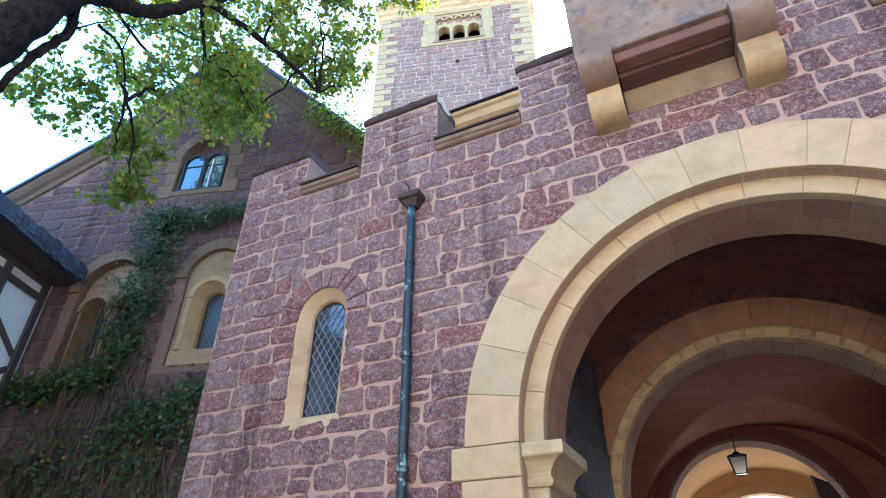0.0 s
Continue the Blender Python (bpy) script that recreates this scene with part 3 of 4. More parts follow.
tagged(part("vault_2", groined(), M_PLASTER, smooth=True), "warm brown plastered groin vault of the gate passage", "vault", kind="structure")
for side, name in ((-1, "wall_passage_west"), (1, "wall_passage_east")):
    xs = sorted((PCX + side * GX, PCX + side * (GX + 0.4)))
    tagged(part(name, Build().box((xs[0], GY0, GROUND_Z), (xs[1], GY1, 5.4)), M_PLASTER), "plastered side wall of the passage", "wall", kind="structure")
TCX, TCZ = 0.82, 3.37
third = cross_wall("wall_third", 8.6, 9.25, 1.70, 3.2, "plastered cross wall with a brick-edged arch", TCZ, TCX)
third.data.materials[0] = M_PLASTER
dressed_ring(third, "arch_band", TCX, TCZ, 1.66, 1.93, 16, 8.54, 8.62, M_VAULT_SHADE, n=3, rng=random.Random(9))
dressed_ring(third, "brick", TCX, TCZ, 1.63, 1.72, 64, 8.625, 9.24, M_BRICK_BROWN, gap=0.002, n=1, rng=random.Random(9))
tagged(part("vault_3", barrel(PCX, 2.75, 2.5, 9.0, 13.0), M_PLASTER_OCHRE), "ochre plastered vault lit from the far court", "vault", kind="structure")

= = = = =

◆ **Given instruction**:
Omit every picture while copying the listing above exactly.

◆ **Completed exercise**:
0.0 s
Continue the Blender Python (bpy) script that recreates this scene with part 3 of 4. More parts follow.
tagged(part("vault_2", groined(), M_PLASTER, smooth=True), "warm brown plastered groin vault of the gate passage", "vault", kind="structure")
for side, name in ((-1, "wall_passage_west"), (1, "wall_passage_east")):
    xs = sorted((PCX + side * GX, PCX + side * (GX + 0.4)))
    tagged(part(name, Build().box((xs[0], GY0, GROUND_Z), (xs[1], GY1, 5.4)), M_PLASTER), "plastered side wall of the passage", "wall", kind="structure")
TCX, TCZ = 0.82, 3.37
third = cross_wall("wall_third", 8.6, 9.25, 1.70, 3.2, "plastered cross wall with a brick-edged arch", TCZ, TCX)
third.data.materials[0] = M_PLASTER
dressed_ring(third, "arch_band", TCX, TCZ, 1.66, 1.93, 16, 8.54, 8.62, M_VAULT_SHADE, n=3, rng=random.Random(9))
dressed_ring(third, "brick", TCX, TCZ, 1.63, 1.72, 64, 8.625, 9.24, M_BRICK_BROWN, gap=0.002, n=1, rng=random.Random(9))
tagged(part("vault_3", barrel(PCX, 2.75, 2.5, 9.0, 13.0), M_PLASTER_OCHRE), "ochre plastered vault lit from the far court", "vault", kind="structure")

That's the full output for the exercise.